Elisabeth aprovechó un silencio de su hijo para hablar.

—Se nota que estás muy enamorado de ella.

—Ha sido un respiro de aire fresco en mi vida. Fue una coincidencia que nos reencontráramos.

—¿Ya la conocías de antes?

—Si, la conocí durante el año sabático en el que me olvide de ser miembro de la familia Domínguez —respondió Germán—. La conocí en uno de los pueblos en los que me establecí durante aquel verano. Ella había ido a pasar las vacaciones estivales con unos familiares. Estaba trabajando en un proyecto y le faltaba inspiración, así que decidió ir allí a ver si la hallaba. No te imaginarías como la conocí —Germán sonrió al recordarlo.

—Cuéntame, hijo —le animó la mujer a que prosiguiera con el relato.

—Una mañana cuando iba de camino a mi lugar de trabajo vi un coche parado en la cuneta. Una mujer se encontraba apoyada sobre el vehículo esperando a que alguien apareciera para socorrerla. Nada más que me vio comenzó a hacerme señas con la mano. En lugar de estar cabreada, se encontraba sonriente. Al ver la escena, no tuve más remedio que parar. Como bien sabes no tengo ni idea de motores así que le invité a que subiera a mi camioneta para que llamara a la grúa desde el bar. Ella aceptó sin dudarlo y me relató jovialmente lo que le había ocurrido y la suerte que había tenido de que alguien pasara por aquel lugar tan remoto. Una vez que llegamos al bar, se maravilló de su construcción y fue allí donde encontró la inspiración para su proyecto.

—¿Qué ocurrió después?

—Estaba muy agradecida por mi ayuda así que organizó una fiesta en el bar en el que trabajaba. Vinieron sus primas y un grupo muy nutrido de amigos. A todos les encantó el lugar y eso ayudó a su promoción. La siguiente vez que la volví a ver fue en una fiesta en la playa. Se encontraba alegre y despreocupada. Pero nada mas que me vio, dejó a sus amigos y se dirigió a mí para saludarme. Ese día me robó el corazón.

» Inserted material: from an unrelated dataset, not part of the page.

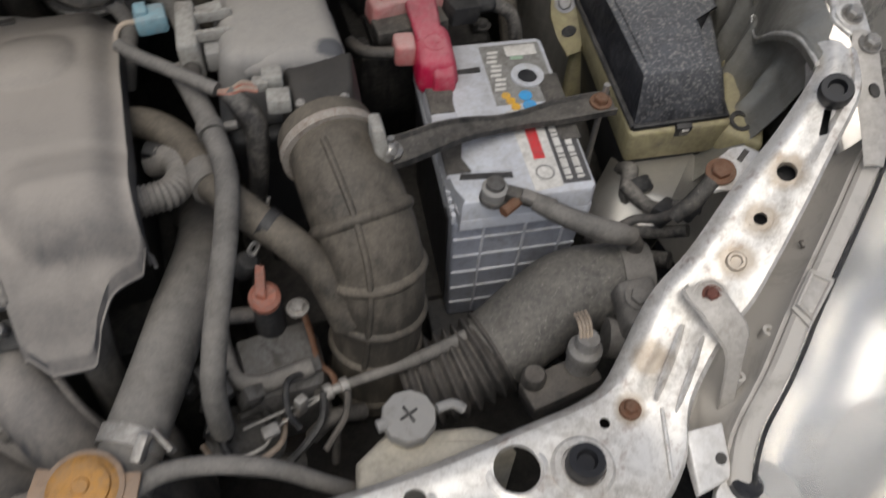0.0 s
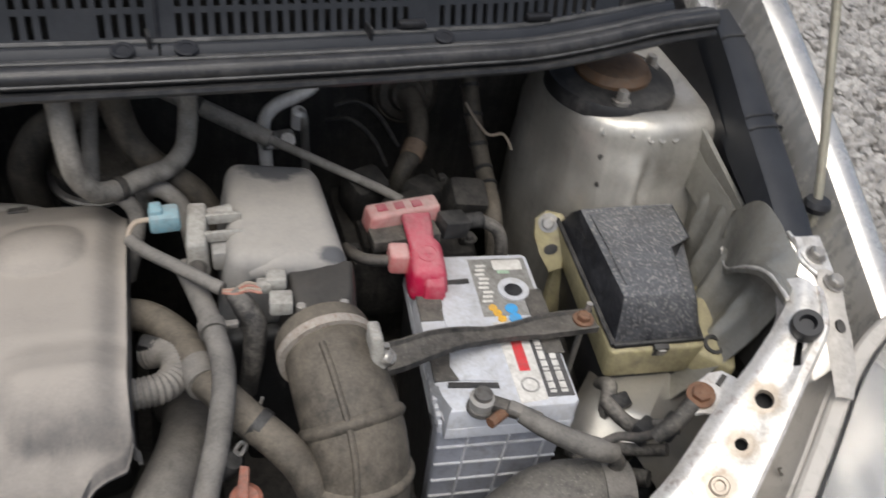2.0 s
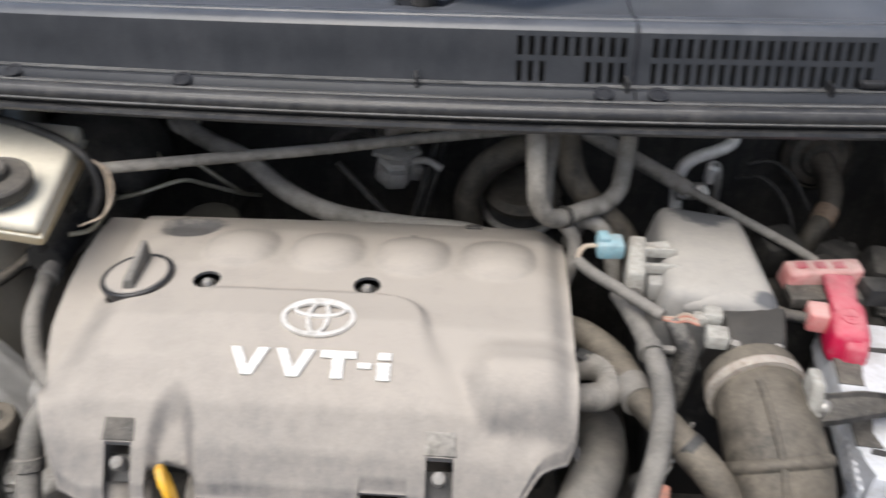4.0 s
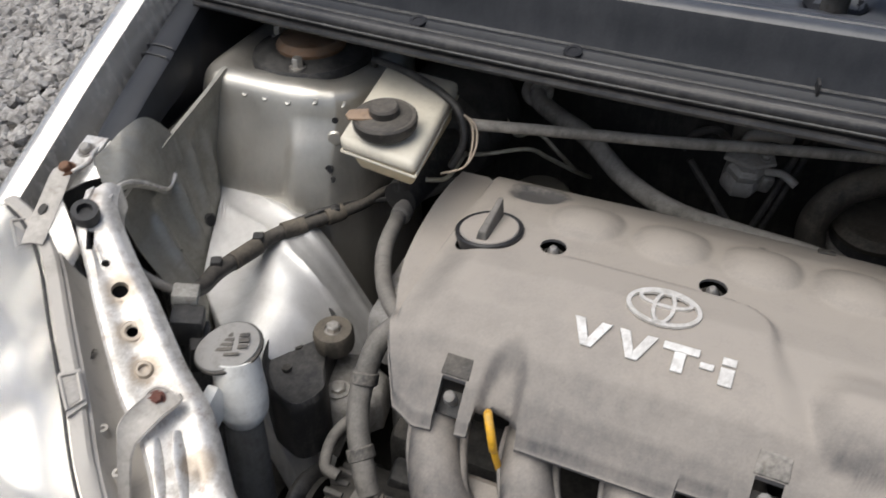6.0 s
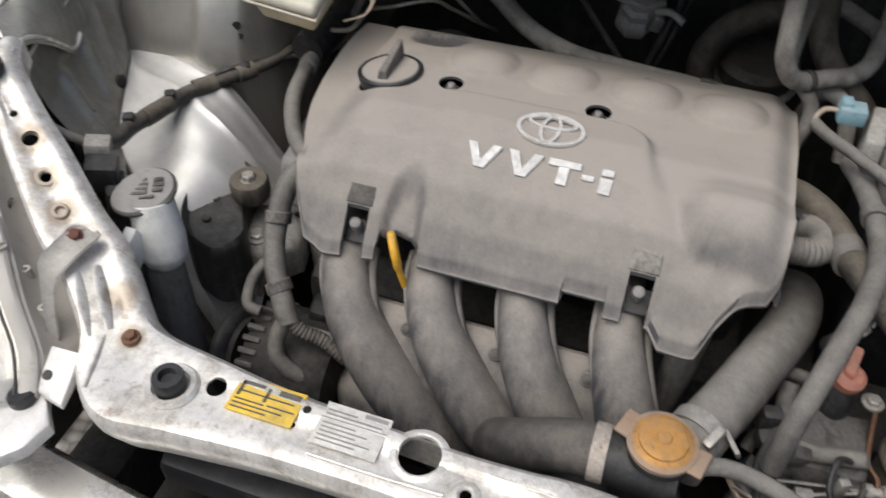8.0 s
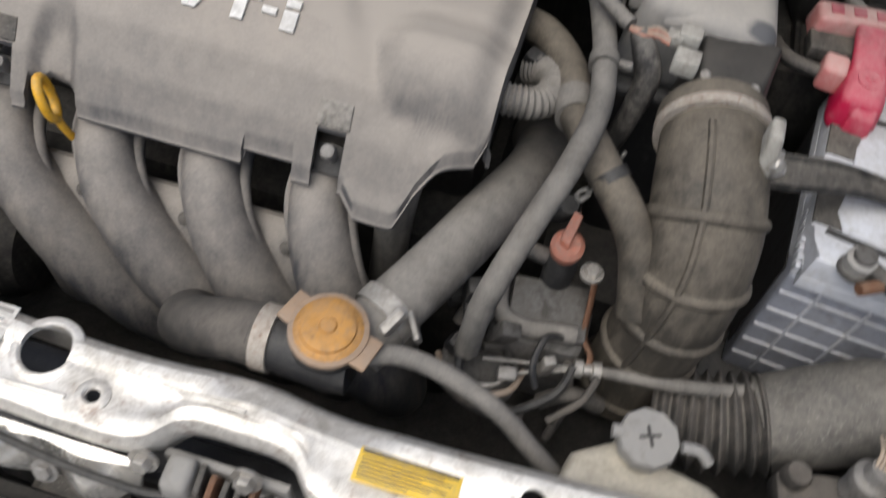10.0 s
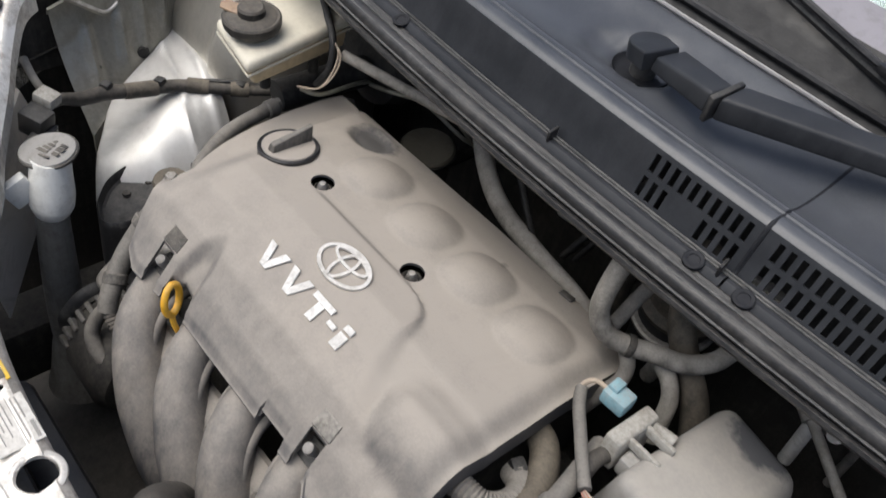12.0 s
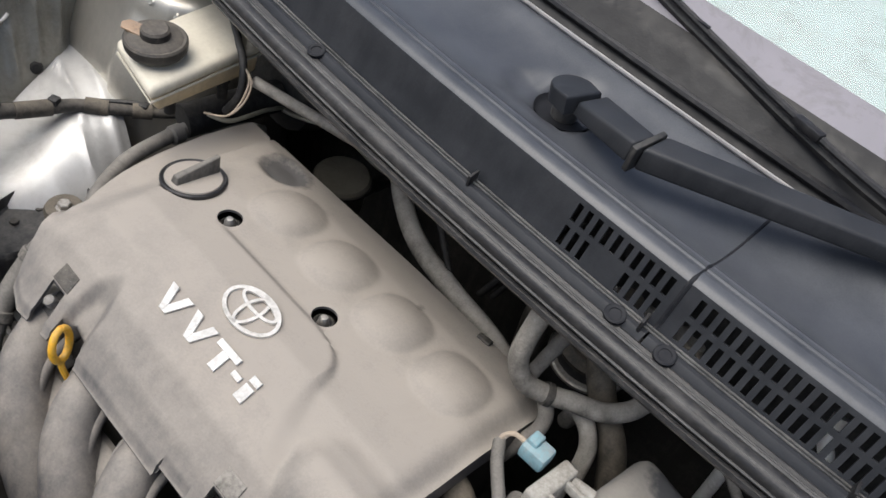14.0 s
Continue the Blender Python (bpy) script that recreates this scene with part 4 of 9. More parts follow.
# rusty bolts of the slam panel and its arms
for sx in (1, -1):
    ax = (sx * ARM.x, ARM.y, ARM.z)
    part("panel_bolt", merged(hexagon(0.0052, 0.006, (sx * 0.4, -0.016, 0.802)), lathe([(0, 0.0022), (0.0074, 0.0018), (0.0080, 0.0), (0, 0)], (sx * 0.4, -0.016, 0.8005), seg=26)), M_rust, car, "rusty hexagon bolt")
    part("arm_bolt", merged(hexagon(0.0048, 0.006, (sx * 0.4718, 0.0302, 0.8535), ax), lathe([(0, 0.0022), (0.0066, 0.0018), (0.0072, 0.0), (0, 0)], (sx * 0.4720, 0.0304, 0.8525), ax, 26)), M_redrust, car, "reddish rusty bolt")
    # drop strap from the arm to the lamp
    path = [(0.4635, 0.0408, 0.8528, 0.004), (0.4645, 0.0370, 0.8530, 0.0095), (0.4670, 0.0300, 0.8532, 0.0118), (0.4700, 0.0180, 0.8522, 0.0112), (0.4725, 0.0070, 0.8495, 0.0110), (0.4745, -0.0010, 0.8450, 0.0092), (0.4758, -0.0070, 0.8380, 0.0060), (0.4768, -0.0120, 0.8270, 0.0044), (0.4775, -0.0180, 0.8090, 0.0042), (0.4780, -0.0240, 0.7890, 0.0042), (0.4780, -0.0300, 0.7700, 0.0042)]
    rows = []
    for x, y, z, w in path:
        rows.append([(sx * (x + w * f), y - 0.35 * w * f, z + 0.29 * w * f + (0.0016 if abs(f) > 0.9 else 0.0)) for f in (-1, -0.85, 0, 0.85, 1)])
    strap = part("strap", sheet(rows), M_strapgrey, car, "pale grey twisted lamp strap")
    thick(strap, 0.002)
    part("strap_head", lathe([(0, 0.0012), (0.0098, 0.0012), (0.0106, 0.0026), (0.0122, 0.0026), (0.0128, 0.0), (0.0128, -0.003)], (sx * 0.4708, 0.0305, 0.8515), ax, 30), M_strapgrey, strap)
    # pressed rib and crease at the bend of the panel
    for du, w in ((0.0, 0.0062), (0.017, 0.0050)):
        part("pressed_rib", tube([(sx * (0.4520 + du * 0.6), 0.0235 - du * 0.75, 0.8318), (sx * (0.4420 + du * 0.6), 0.0110 - du * 0.75, 0.8240), (sx * (0.4300 + du * 0.6), -0.0030 - du * 0.75, 0.8145), (sx * (0.4190 + du * 0.6), -0.0160 - du * 0.75, 0.8058)], [w * 0.5, w, w, w * 0.5], 14, 6, flat=0.30), M_silver, car, "broad pressed rib at the bend")
    part("crease", tube([(sx * 0.4215, -0.022, 0.8035), (sx * 0.4150, -0.045, 0.8015), (sx * 0.4075, -0.070, 0.7995)], 0.0016, 8, 5), M_silver, car)
    xs0 = 0.352 if sx > 0 else 0.343
    part("stop_pad", open_ring([(0.0150, -0.001), (0.0155, 0.0014), (0.0200, 0.0016), (0.0225, -0.0010), (0.0225, -0.003)], (sx * xs0, -0.0455, 0.8003), (0, 0, 1), 32), M_silver, car)
    # rubber bonnet stops
    for at, axis, r in (((0.6055, 0.1335, 0.919) if sx > 0 else (-0.617, 0.134, 0.923), ax, 0.0125), ((sx * (0.352 if sx > 0 else 0.343), -0.046, 0.800), (0, 0, 1), 0.0135)):
        st = tagged(part("bonnet_stop", lathe([(0, -0.006), (r * 0.8, -0.006), (r * 0.95, 0.0), (r, 0.003), (r, 0.010), (r * 0.92, 0.0135), (r * 0.55, 0.0135), (r * 0.45, 0.008), (0, 0.008)], at, axis, 28),
                         M_black_clean), "round black rubber bonnet stop on the slam panel", "bonnet stop", "bonnet stops")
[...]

—Pero el verano terminó. ¿Cómo fue la despedida? —se interesó Elisabeth.

—Muy triste. Ella me hablaba constantemente de su vida en Ximar. En cambio yo nunca le había dicho que procedía de aquí. Le mentí respecto a mis orígenes. Ella me quería por lo que era, no por ser un Domínguez y no quería que eso cambiara. Cuando comienzas una relación con una base de mentiras, el paso del tiempo complica la tarea de subsanarlas. Ella alargó su marcha lo máximo que pudo pero su jefe le llamaba constantemente para que regresara y presentara su trabajo —Germán paró un momento su relato—. La separación al finalizar el verano fue muy dura. Pensábamos que nunca más nos volveríamos a ver, aunque yo sabía que esa opción podía ser posible porque yo tarde o temprano regresaría aquí y tarde bien poco en hacerlo al marcharse ella de allí. —Germán miró a su madre sonriente.

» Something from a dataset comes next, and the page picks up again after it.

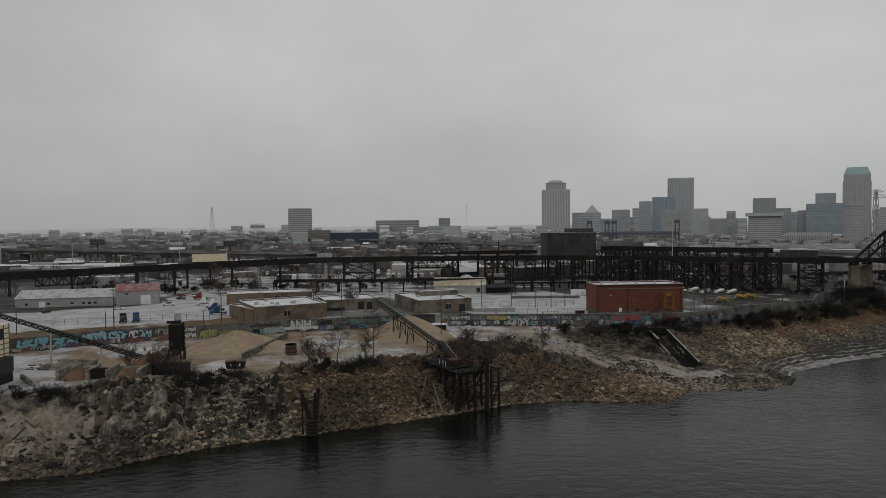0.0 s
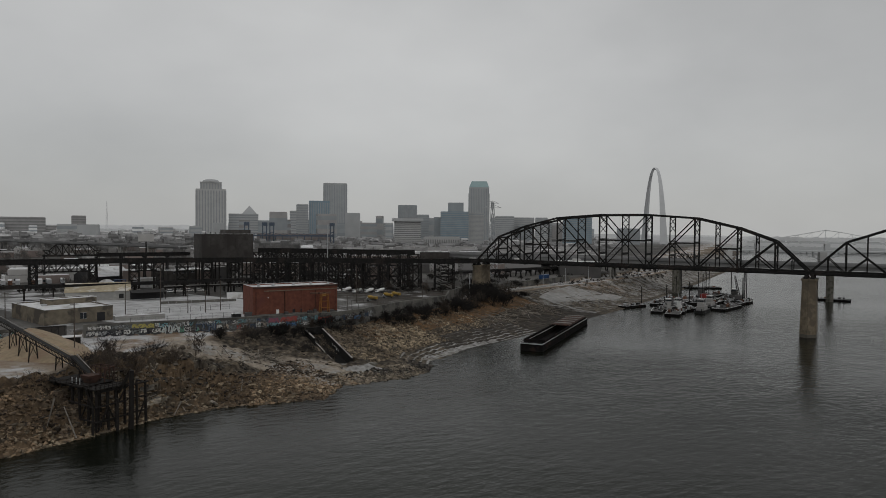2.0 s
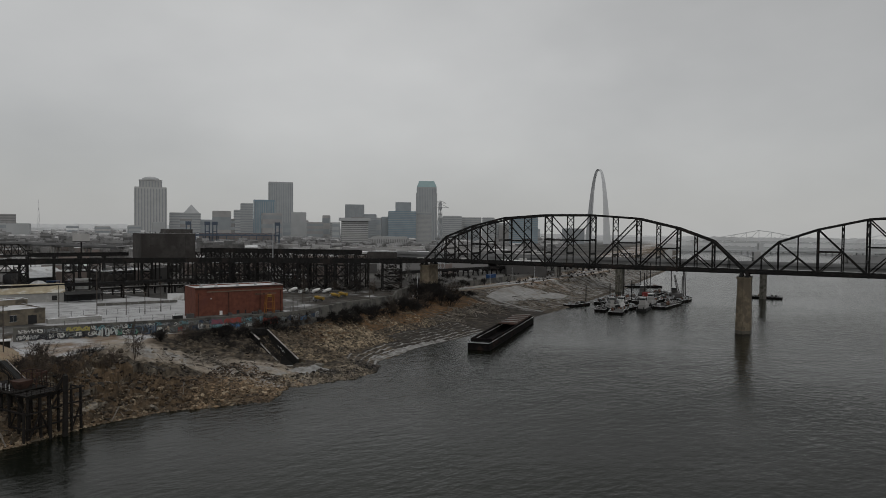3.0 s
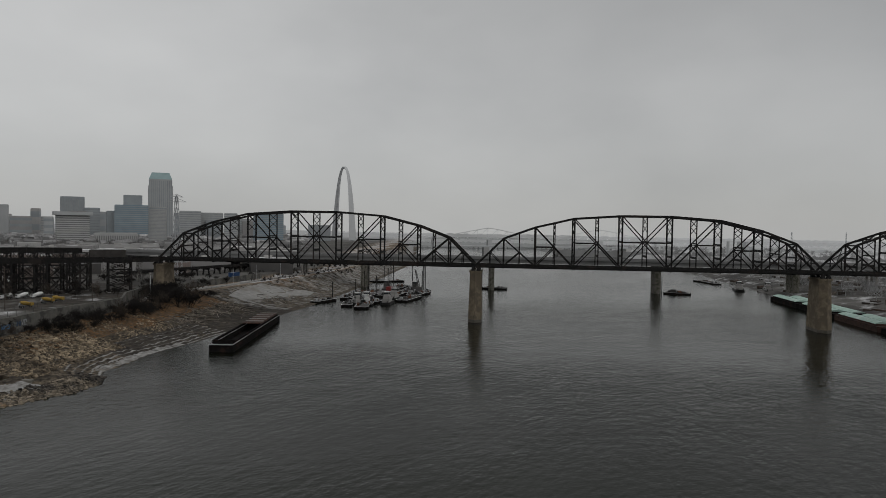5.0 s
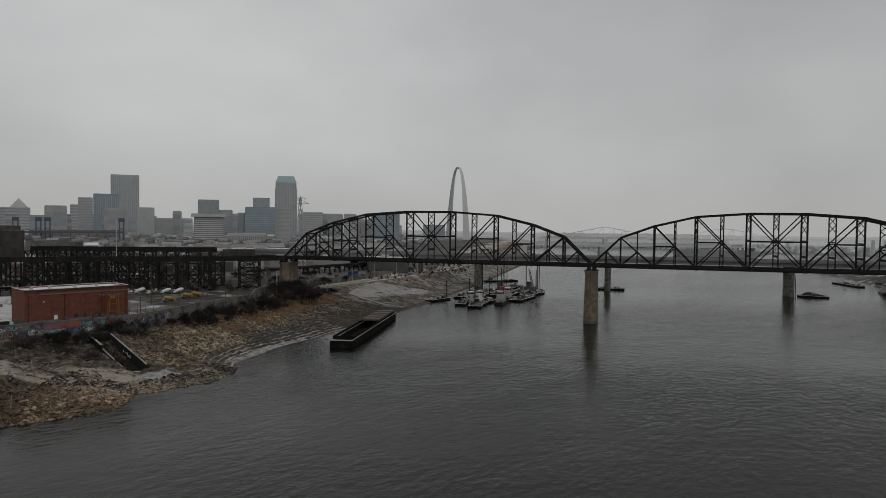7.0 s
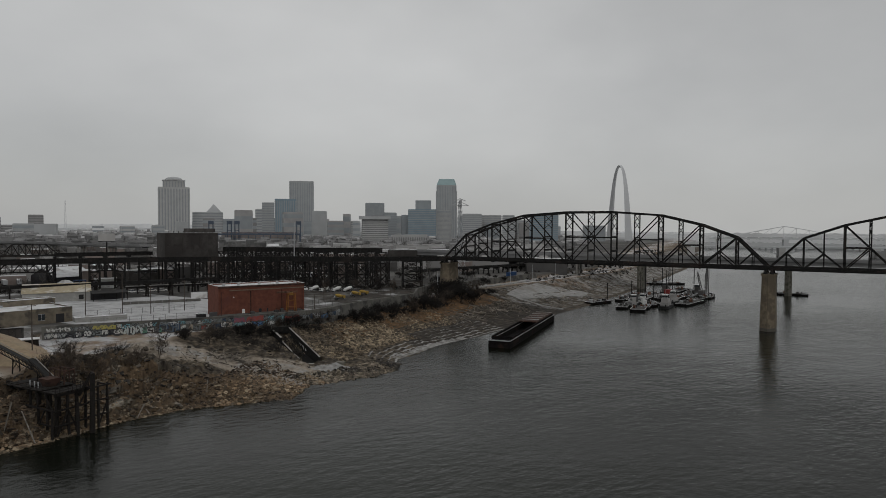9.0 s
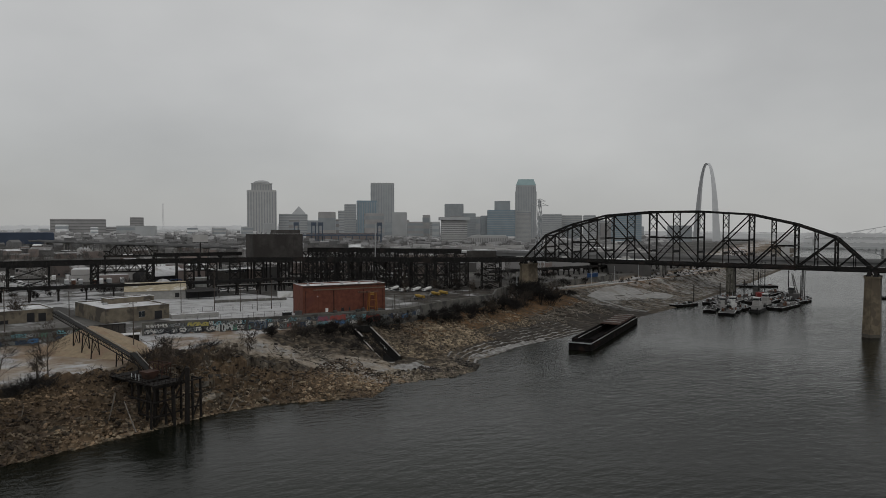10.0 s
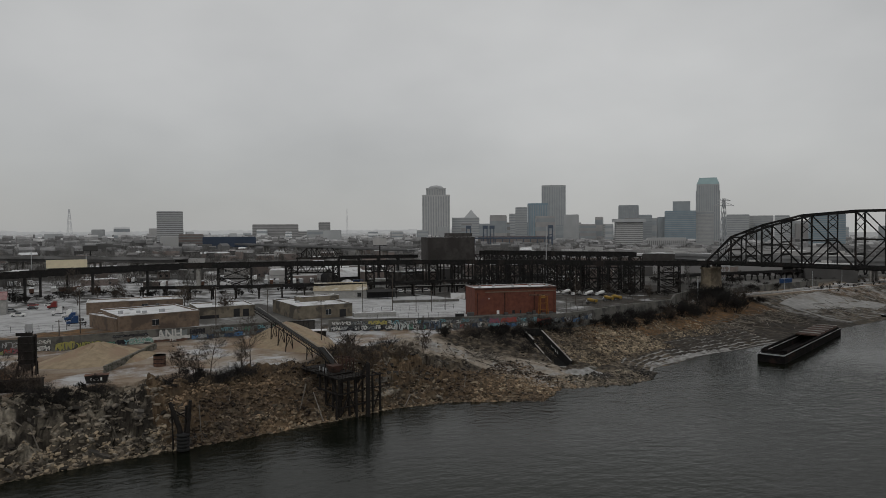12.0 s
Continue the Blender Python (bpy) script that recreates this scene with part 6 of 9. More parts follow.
def slab_shape(seed):
    """An angular quarry-like block with chipped corners."""
    r = np.random.default_rng(seed)
    bm = bmesh.new()
    a, b, c = r.uniform(0.9, 1.35), r.uniform(0.55, 0.9), r.uniform(0.25, 0.5)
    for sx in (-1, 1):
        for sy in (-1, 1):
            for sz in (-1, 1):
                p = np.array([sx * a * r.uniform(0.72, 1.0), sy * b * r.uniform(0.72, 1.0), sz * c * r.uniform(0.7, 1.0)])
                for axis in range(3):
                    if r.uniform() < 0.6:
                        e = p.copy()
                        e[axis] *= r.uniform(0.55, 0.9)
                        p[(axis + 1) % 3] *= 0.9
                        bm.verts.new(e)
                bm.verts.new(p)
    res = bmesh.ops.convex_hull(bm, input=bm.verts)
    bmesh.ops.delete(bm, geom=list({v for v in res["geom_interior"] if isinstance(v, bmesh.types.BMVert)}), context="VERTS")
    bm.verts.ensure_lookup_table()
    bm.verts.index_update()
    v = np.array([p.co[:] for p in bm.verts])
    f = [[q.index for q in face.verts] for face in bm.faces]
    bm.free()
    return v, f


ROCKS = [rock_shape(40 + i, (0.42, 0.62, 0.85)[i % 3]) for i in range(4)] + [slab_shape(140 + i) for i in range(7)]
ROCK_DATA = []
for v, f in ROCKS:
    me = bpy.data.meshes.new("rock")
    me.from_pydata(v.tolist(), [], f)
    me.materials.append(M["rock"])
    ROCK_DATA.append(me)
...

—Ya empiezo a entender que te hizo cambiar durante ese año. Siempre creí que había sido toparte con la dureza de la vida real, pero en cambio la causante de ese cambio fue una mujer.

—Ya ves mamá. Ella es increíble y cuando la conozcas a ti también te gustará.

—No necesito conocerla para que me guste, hijo. Cuando te escucho hablar de ella, lo haces con sentimiento y eso es lo que cuenta. Por supuesto que debe ser increíble para tener ese efecto sobre ti. Estoy deseosa de conocerla y poder ponerla, por fin cara.

—Pues hoy lo harás, mamá.

Elisabeth soltó las manos de su hijo, se levantó del sillón y besó a su vástago en la mejilla.

—Ahora debo ir a echar un vistazo a los últimos preparativos de la fiesta. Tu padre cree que ya me encuentro en ello y si baja y no me encuentra por allí, se pondrá como un basilisco. —Elisabeth apoyó su mano izquierda sobre el hombro de su hijo—. ¿Nos vemos en la fiesta?

Germán apoyó su mano derecha sobre la mano de su madre y la estrechó.

—Por supuesto, mamá. Luego nos vemos.